While it was agreed that interrogation should be carried out by a civilian force, it was noted in the minutes of a meeting to discuss evidence given to the Compton Committee, “The RUC had in practice been carrying out the instructions of the Army”. The RUC was advised and trained by the British Army because they had operational experience, overseas, in interrogation. A letter from CA Whitmore in January 1972 clarifying the responsibilities of the Army and the RUC states, “One reason why the JSIW [Joint Services Interrogation Wing, MOD] were so closely involved in the operation…was that the RUC were not practised in the operation of the interrogation system that was being used, whereas the JSIW personnel were of course completely familiar with it”. Using Common Article 3 as a guide clearly acknowledges the laws of war, and using the directive in the first place points to the mindset of the British that they were engaged in a war in which they were interrogating hostile locals. The Attorney General explained the use of the Geneva Conventions to the Parker Committee by saying that they were merely used as guidelines, as “of course, the rules were not originally designed for the Northern Ireland situation”. They were designed, and implemented, in other situations of armed conflict where the UK was the colonial power.

This has a clear impact on torture and interrogation used by the British Army and other powers since the 1970s. The use of such techniques around the world has shown the pattern has not stopped.
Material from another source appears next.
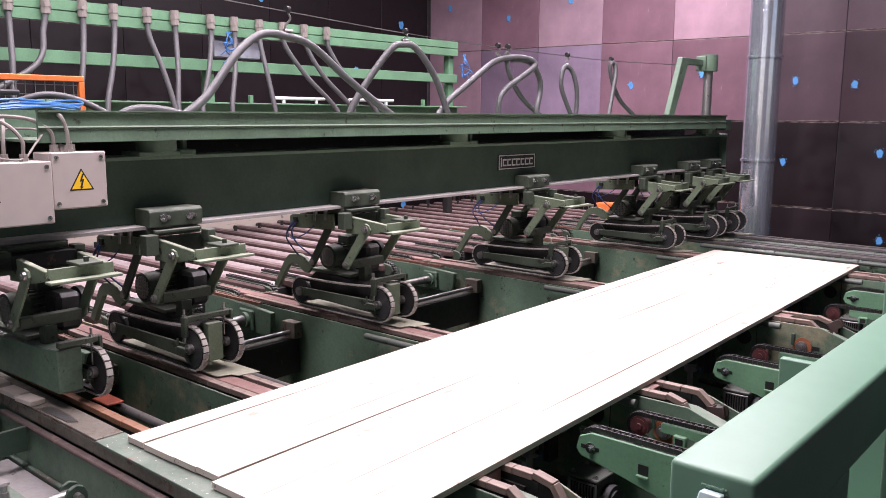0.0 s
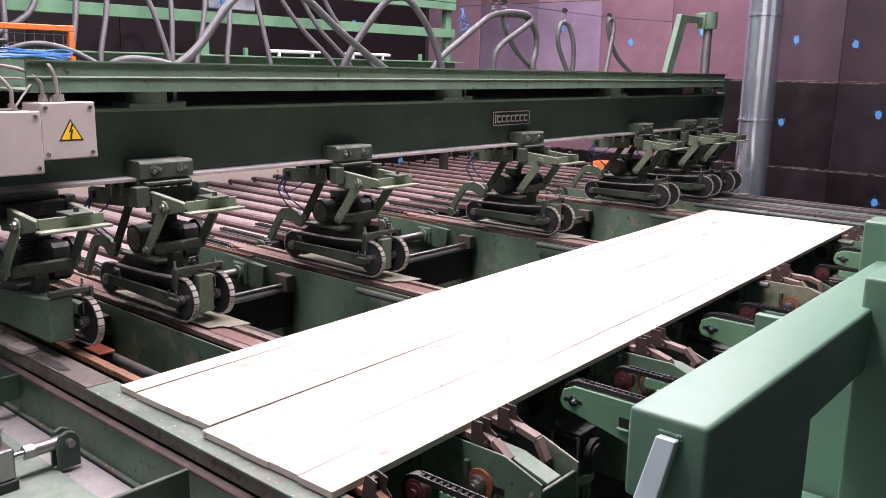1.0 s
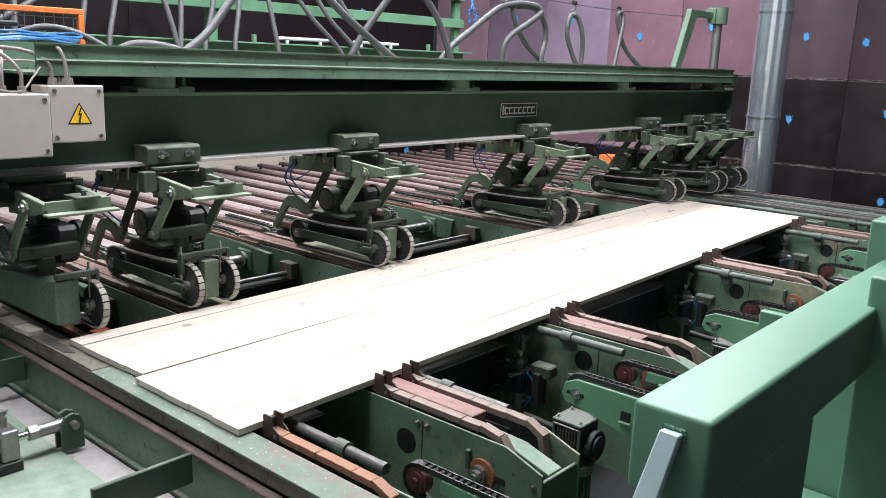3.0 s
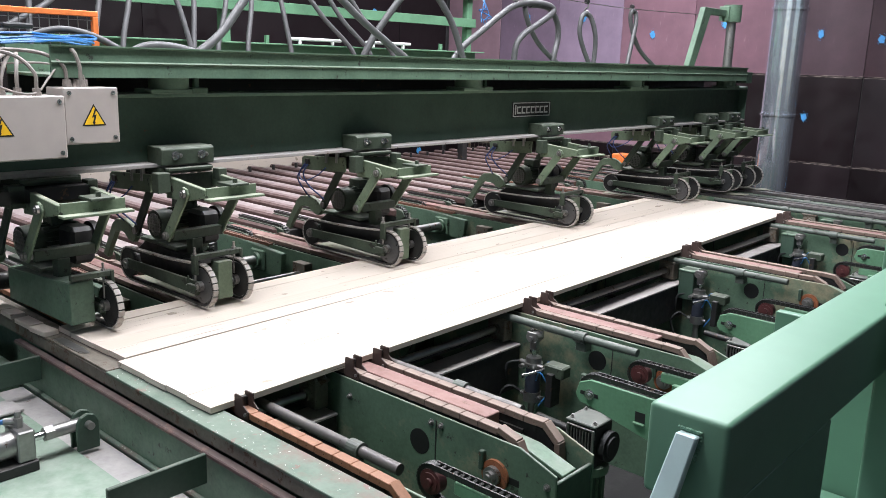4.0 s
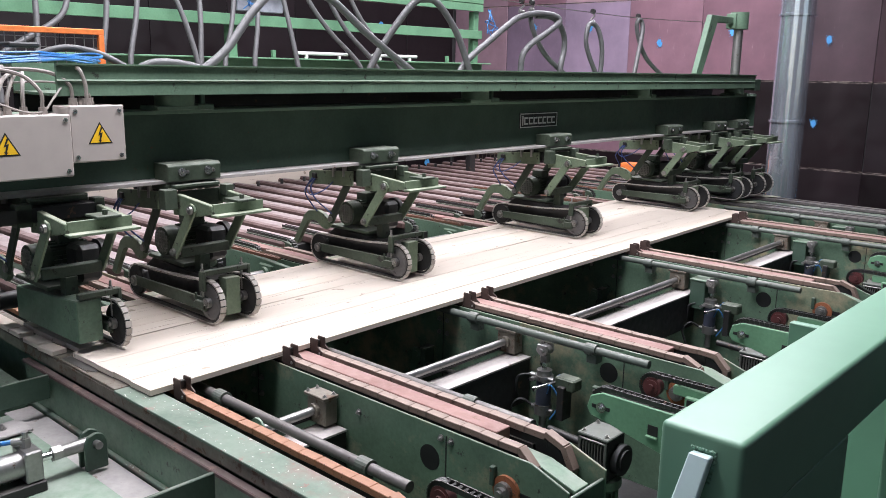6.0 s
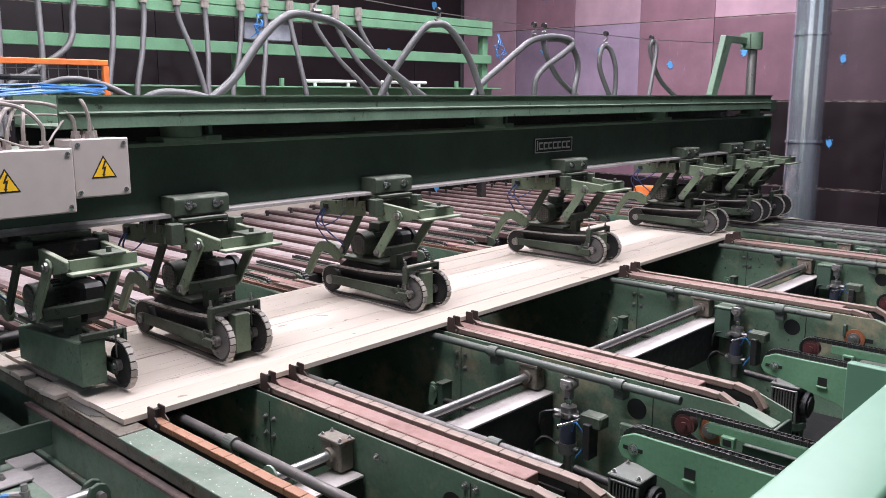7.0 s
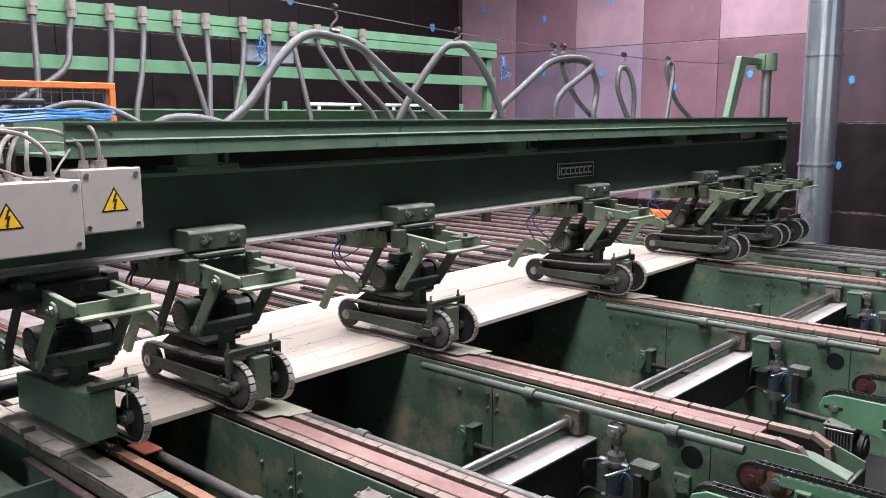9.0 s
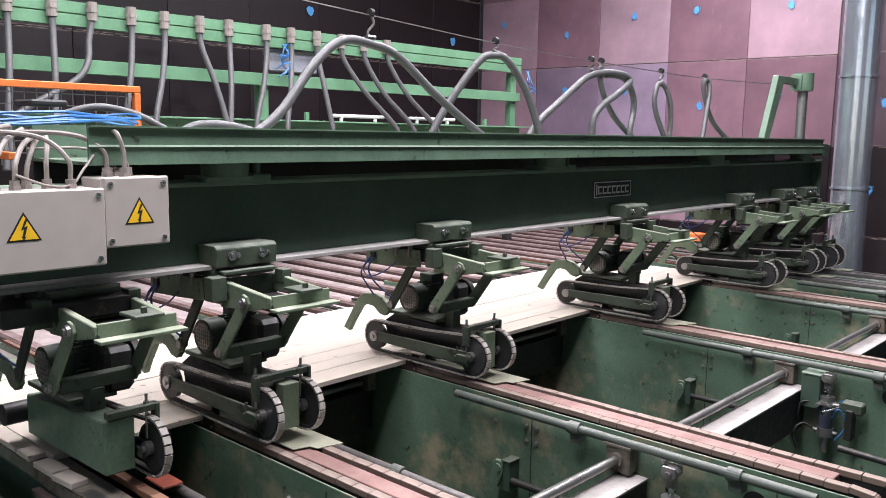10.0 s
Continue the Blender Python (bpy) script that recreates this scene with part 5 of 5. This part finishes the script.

In Northern Ireland, Ministers sought to amend or ignore domestic legal constraints, but still noted their broad obligations under international humanitarian law. This despite the fact that the UK denied that the Geneva Conventions applied as a matter of policy, specifically Common Article 3. Operationally, however, the laws of war were the only legal guide articulated for the methods employed in the ‘internal security operation’ that was an armed conflict.